Дамиан посмотрел на меня:
— Ты на самом деле думаешь, что в конечном счете сломать можно каждого?
— Да.
— Но ты все еще хочешь, чтобы я отправился в Ирландию и дал ей еще
один шанс разобраться со мной.— Нет, я хочу, чтобы ты вернулся в Ирландию и помог нам остановить шайку вампиров-убийц, кромсающих людей. Полиция и наши охранники будут с тобой.
— Мне придется говорить с ней?
— Я в этом сомневаюсь, но даже если и так, ты будешь под охраной наших людей и полиции.
— И мы с Анитой будем с тобой, — вставил Натэниэл.

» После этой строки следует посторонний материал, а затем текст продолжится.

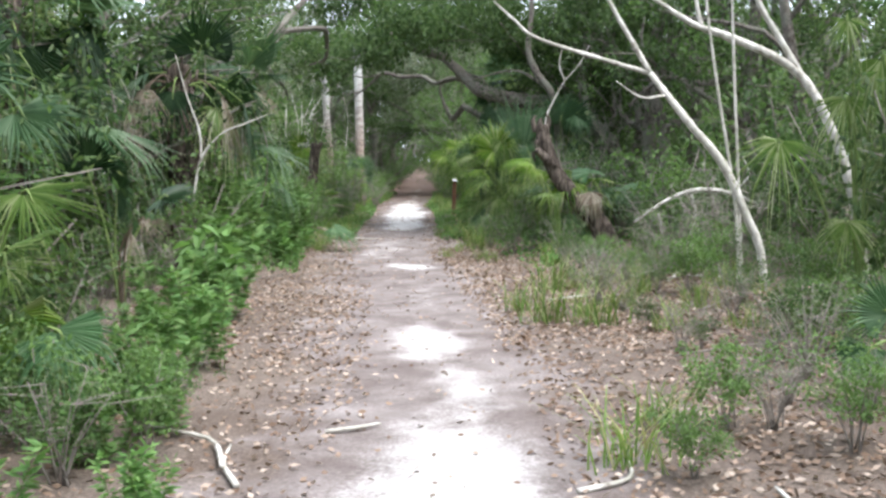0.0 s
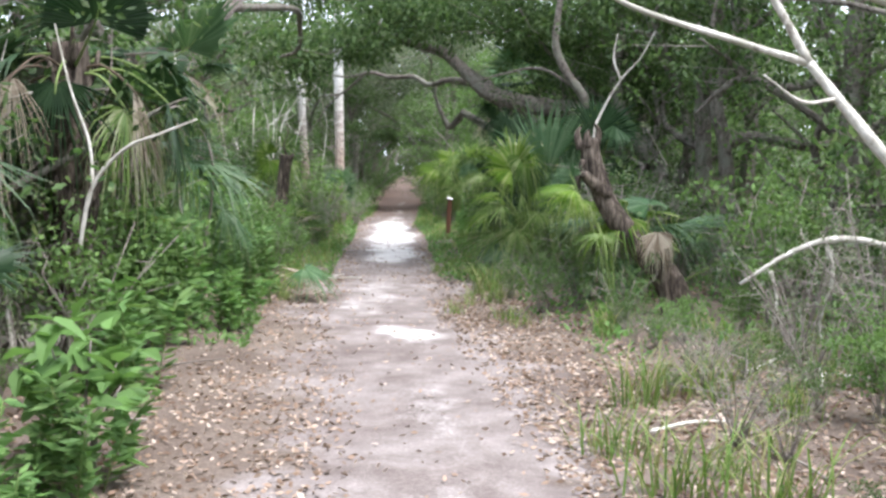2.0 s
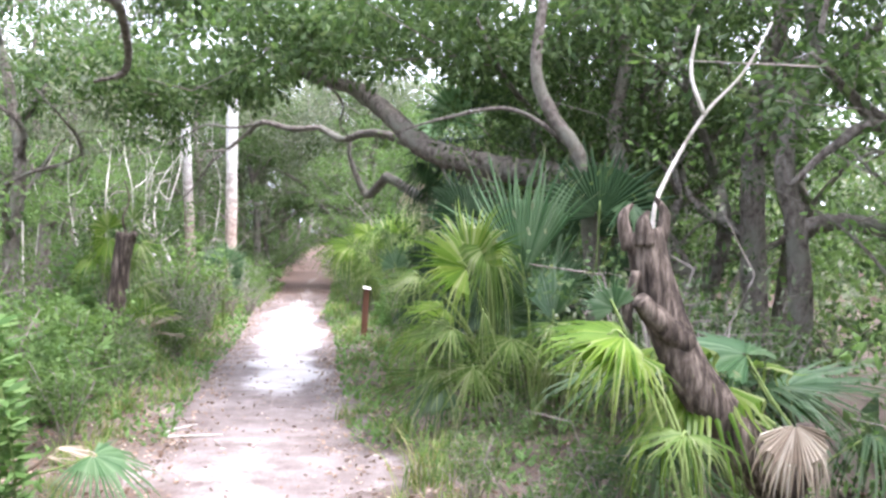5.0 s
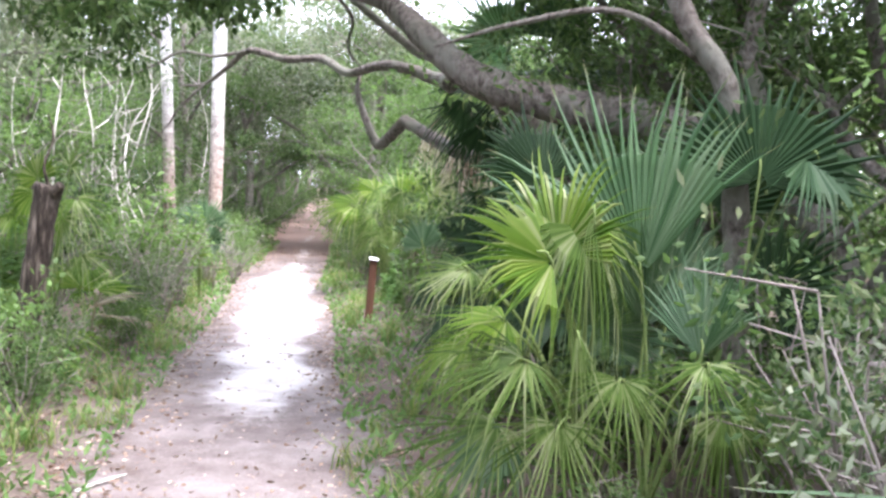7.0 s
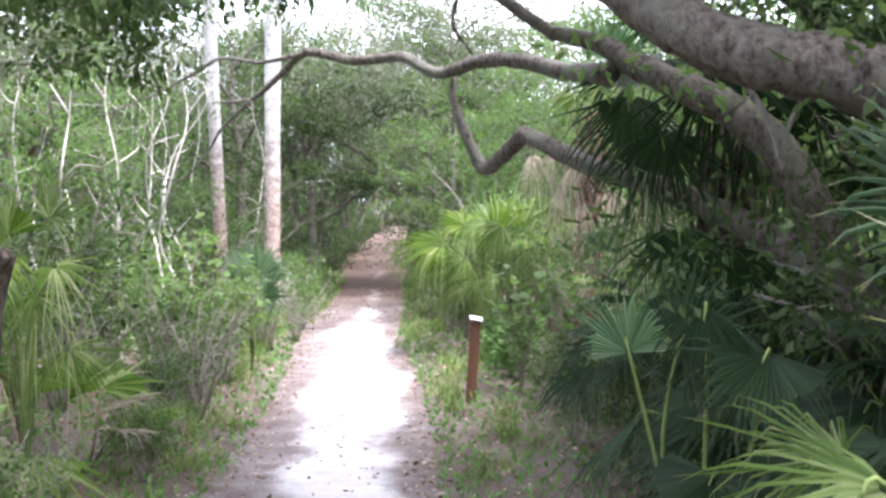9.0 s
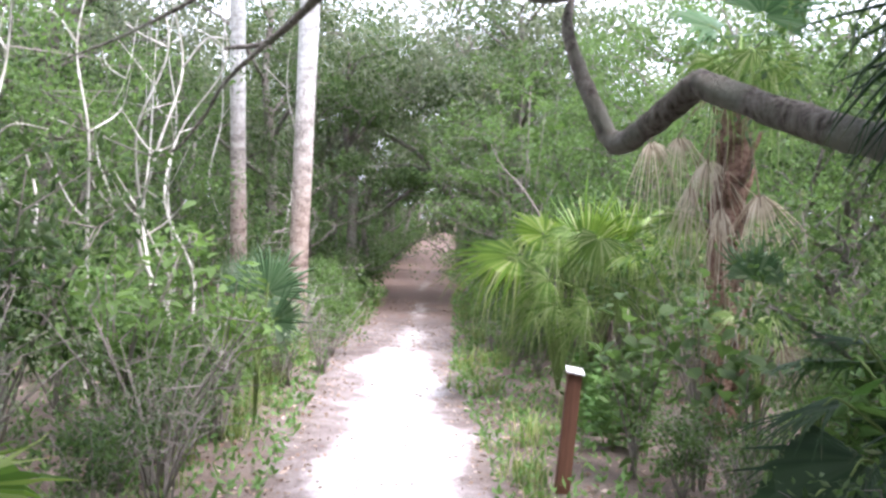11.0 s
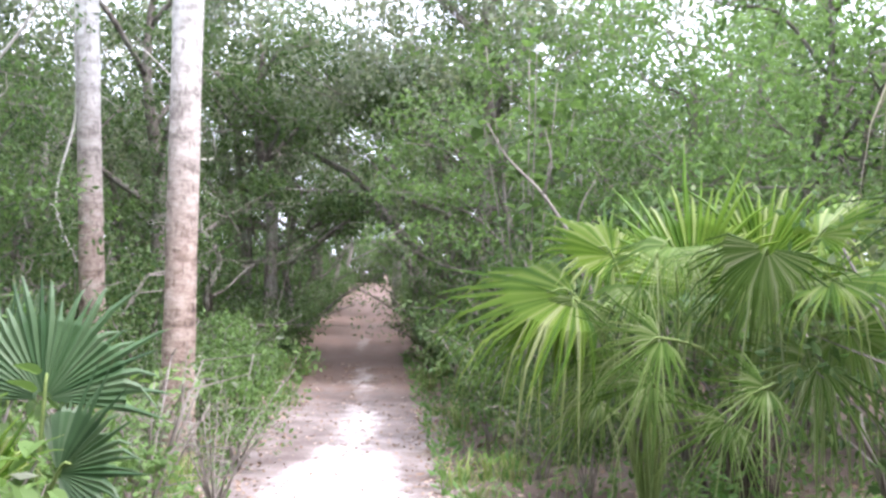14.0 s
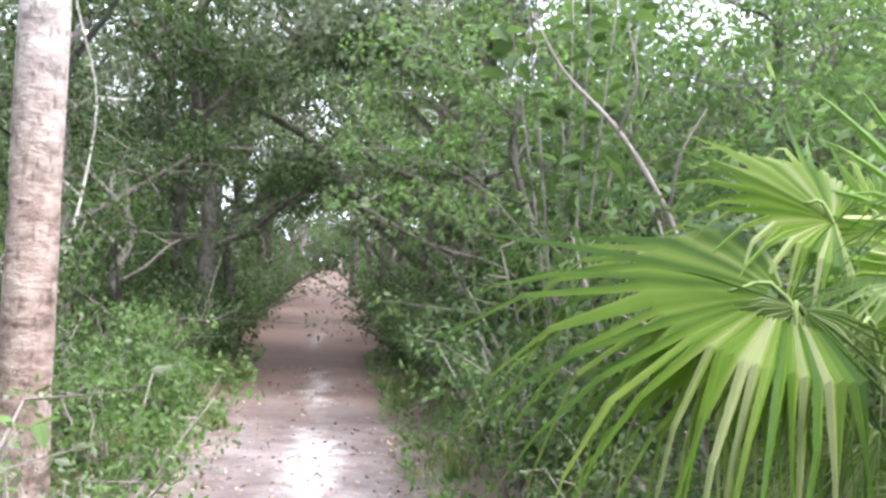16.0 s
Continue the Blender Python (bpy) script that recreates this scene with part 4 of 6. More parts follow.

— Нет, — покачала я головой.
— Ты только что сама сказала: у нас будет наша охрана и полиция. Я не собираюсь охотиться с тобой на вампиров. Я просто буду там, чтобы убедиться, что у Дамиана будет вся сила всего нашего триумвирата, которую мы сможем ему дать.
— Мы везем его не для того, чтобы он вызвал свою старую госпожу на дуэль, Натэниэл.
— Я знаю это, но вместе мы получим больше силы, чем порознь.
— Больше силы — это хорошо, — согласился Дамиан.
— Жан-Клод прекрасно обходится и без постоянного присутствия Ричарда, — возразила я.
— Давай спросим его, — предложил Натэниэл.
— А если он скажет то, что ты хочешь услышать, что тогда?
— Тогда едем в Ирландию.
— А если я не согласна?
— Мике или Жан-Клоду ты не сказала бы «нет».
— Это другое.
— В чем же?
— Просто другое. — И да, я слышала, что это звучало неубедительно.
— Да, никто из них не помог бы мне обрести больше силы, потому что они не часть моего триумвирата, — сказал Дамиан.
— Вы оба постоянно говорите, что когда Натэниэл управлял ситуацией, мы разделили больше силы, чем когда-либо прежде, но откуда мы знаем, что разделили какую-то силу? То, что мы все знаем наверняка, так это то, что мы трое занимались сексом, без возражений с моей и вашей стороны и не мешали друг другу. Мы вдвоем даже мало что помним из этого.
Мужчины переглянулись.
— Я чувствую себя более энергичным, — сказал Натэниэл.
— Как и я, но может, это прилив после секса, — засомневался Дамиан.
— Я не могу позволить, чтобы Натэниэл завладел мной во время расследования. Я имею в виду, как отреагирует ирландская полиция, если двум экспертам по вампирам трахнет мозг их же леопард и они потеряют часы, в то время как они должны были бороться с преступностью?
— Я не говорил, что мы сделаем так, чтобы потерялись часы, — возразил Натэниэл.
— Я знаю, но когда метафизика впервые вот так включается (выходит on-line), всегда нужно учиться. Не желательно, чтобы приобретение опыта происходило в тот момент, когда я больше всего нужна полиции или Эдуарду, мы больше всего нужны.
— Я думал, что точно знаю, что произошло и что должно было произойти. Я в этом так уверен, что могу остаться с вами, я вам там понадоблюсь. Ему понадоблюсь. Я не прав? Только я хочу, чтобы наш триумвират работал так?
— Как? — не поняла я.
— Так, будто я важнейшая часть, и когда мы вместе втроем, это повышает силу и укрепляет каждого из нас.
— Ты важнейшая часть для меня, — улыбнулась я и погладила его по бедру.
Он улыбнулся и потрепал мою руку, однако до глаз улыбка не дошла. Они остались серьезными и несчастными.